In the fall of her senior year, Latino, 18, applied to the renowned Hayes School of Music at Appalachian State and indicated a desire to major in choral music education. In November, Latino sent in an audition tape. In January, she was invited to audition in person for the school of music. The following month, she learned she had been accepted and she was invited to audition for the Hayes Young Artist Scholarship as the female vocalist candidate.
Latino performed three solos on stage at a presentation that included all of the finalists from each musical discipline, including instrumentalists.
“There was a lot of talent there,” Latino said.
Latino did not win.
The Hayes Young Artist scholarship was awarded to a classical guitarist. But she was instead awarded the Hayes Endowment for Musical Excellence scholarship valued at $12,000 over four years.
It is not the first time Latino’s musical talents have been recognized. She serves as the section leader for the altos in the Providence High School chamber choir and occasionally conducts the choir as well.

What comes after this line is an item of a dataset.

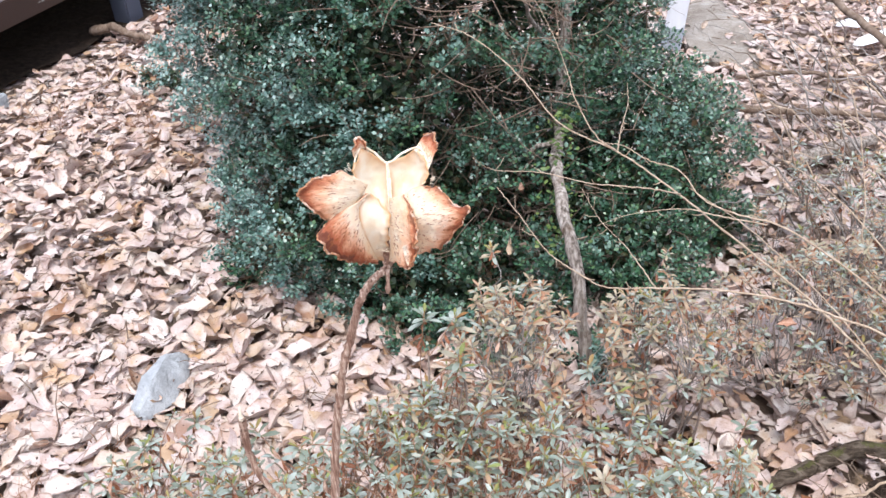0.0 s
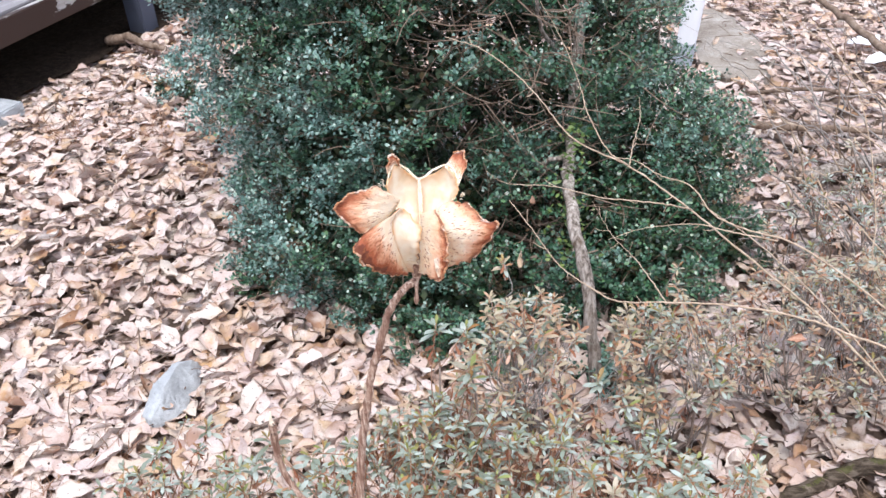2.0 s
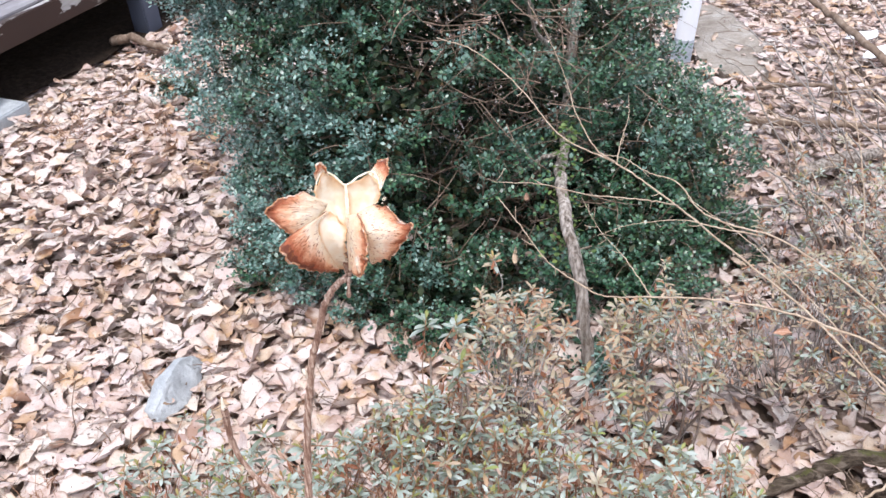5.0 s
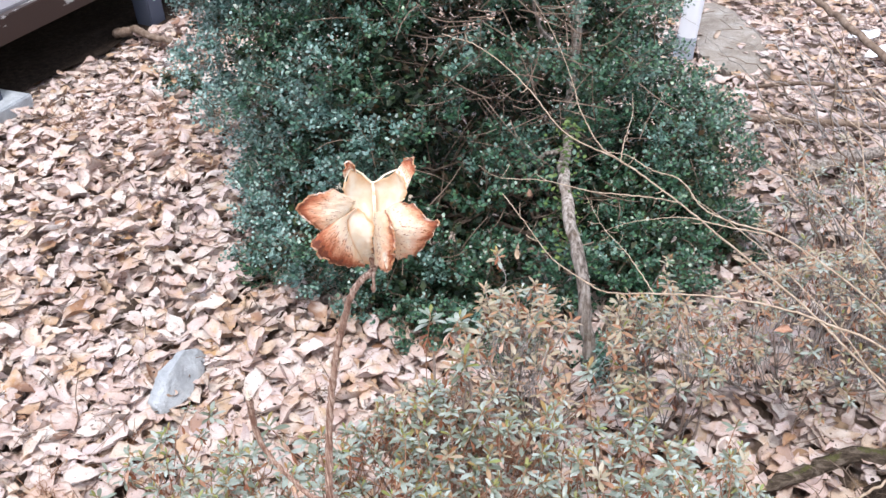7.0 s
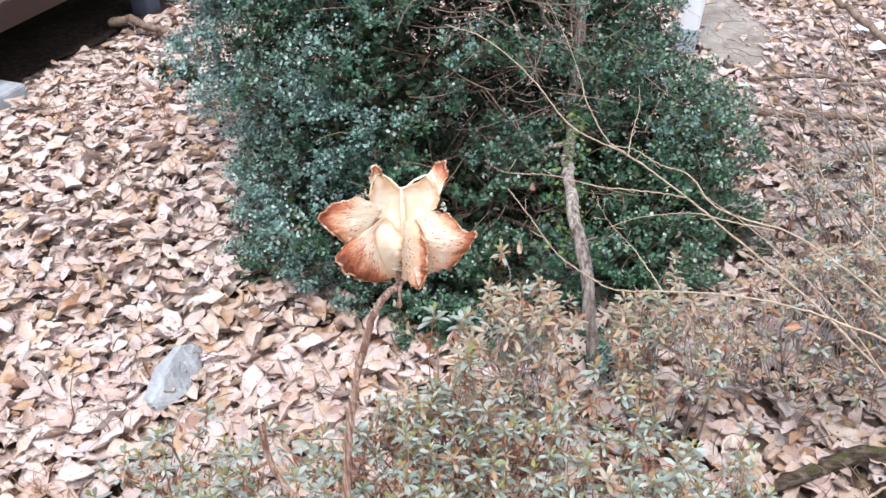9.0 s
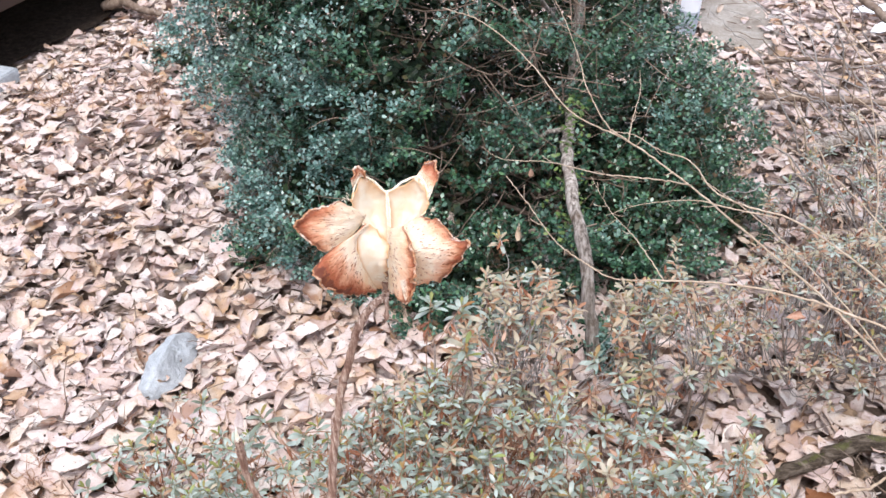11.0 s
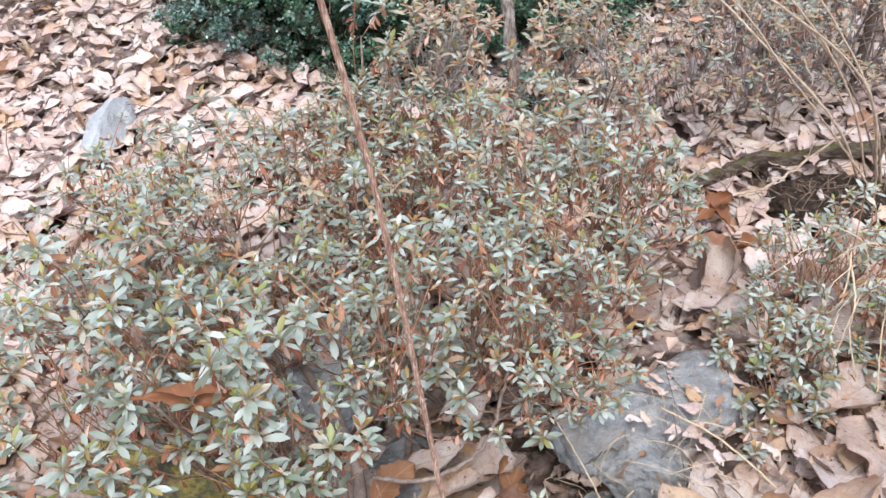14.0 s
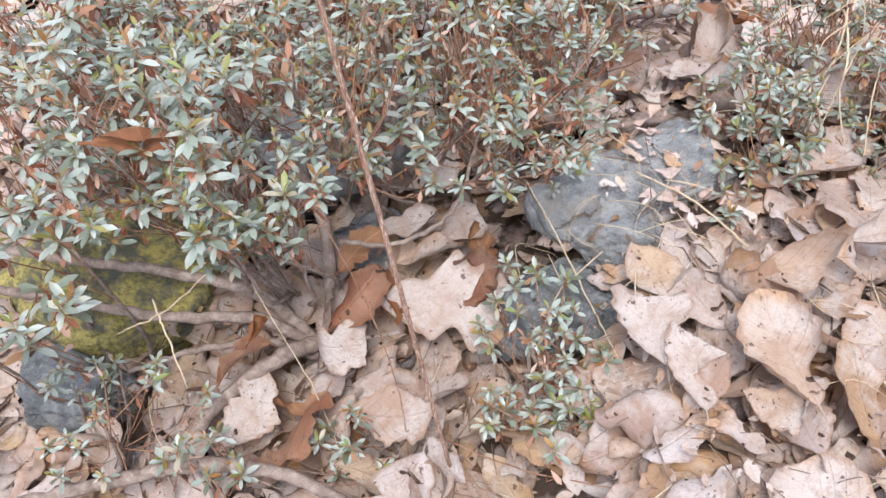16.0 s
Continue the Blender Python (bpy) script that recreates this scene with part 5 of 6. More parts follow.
caught_leaf((0.45, 0.885, 0.055), 0.07, (10, -12, 30), 60, M_RUST, "rust-brown leaf lying on paler leaves")
caught_leaf((0.5, 0.87, 0.05), 0.08, (17, -6, 110), 61, M_RUST, "rust-brown leaf lying on paler leaves")
caught_leaf((0.545, 0.845, 0.055), 0.065, (24, 0, 210), 62, M_RUST, "rust-brown leaf lying on paler leaves")
caught_leaf((0.47, 0.845, 0.05), 0.06, (31, 6, 160), 63, M_RUST, "rust-brown leaf lying on paler leaves")
caught_leaf((0.64, 0.67, 0.075), 0.075, (38, 12, 20), 64, M_RUST, "rust-brown leaf lying on paler leaves")
caught_leaf((0.6, 0.74, 0.06), 0.06, (45, 18, 290), 65, M_RUST, "rust-brown leaf lying on paler leaves")

M_DARKLEAF = green_leaf("dark_dead_leaf", [(0.0, (0.15, 0.065, 0.032)), (0.5, (0.27, 0.13, 0.065)), (1.0, (0.40, 0.24, 0.14))], 0.6, 0.25, 0.12)
caught_leaf((-0.010, 0.369, 0.09), 0.070, (15, -20, 40), 80, M_DARKLEAF, "dark brown curled leaf lying among paler leaves")
caught_leaf((0.155, 0.352, 0.09), 0.078, (26, -11, 107), 81, M_DARKLEAF, "dark brown curled leaf lying among paler leaves")
caught_leaf((-0.043, 0.221, 0.05), 0.086, (37, -2, 174), 82, M_DARKLEAF, "dark brown curled leaf lying among paler leaves")
caught_leaf((0.194, 0.585, 0.12), 0.070, (48, 7, 241), 83, M_DARKLEAF, "dark brown curled leaf lying among paler leaves")
caught_leaf((0.478, 0.321, 0.13), 0.078, (59, 16, 308), 84, M_DARKLEAF, "dark brown curled leaf lying among paler leaves")
caught_leaf((-0.021, 0.194, 0.05), 0.086, (70, 25, 375), 85, M_DARKLEAF, "dark brown curled leaf lying among paler leaves")
caught_leaf((0.342, 0.176, 0.09), 0.070, (81, 34, 442), 86, M_DARKLEAF, "dark brown curled leaf lying among paler leaves")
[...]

Latina also is a member of Acabellas, Providence High School’s student-run female accapella group.
“I love directing the choir and leading the sections,” Latino said. “I like to make sure everyone in choir feels included.”
Latino has been a member of the North Carolina Honors Chorus the past two years and has made it through the regionals competition for the National Association of Teachers of Singing . She also has been a member of the North Carolina State honors Chorus and is ranked as the first alto in the state.
Kristen Johnson, who took over the Providence High School choral direction from Setzer, describes Latino as “a very talented and hard working student.”
“Her voice is very beautiful and mature for her age,” Johnson said.
Latino credits Setzer and Johnson with instilling a love of music and musical education in her.
“Music is a universal language,” Latino said. “Its power to reach out and touch every one in a different way is inspiring.”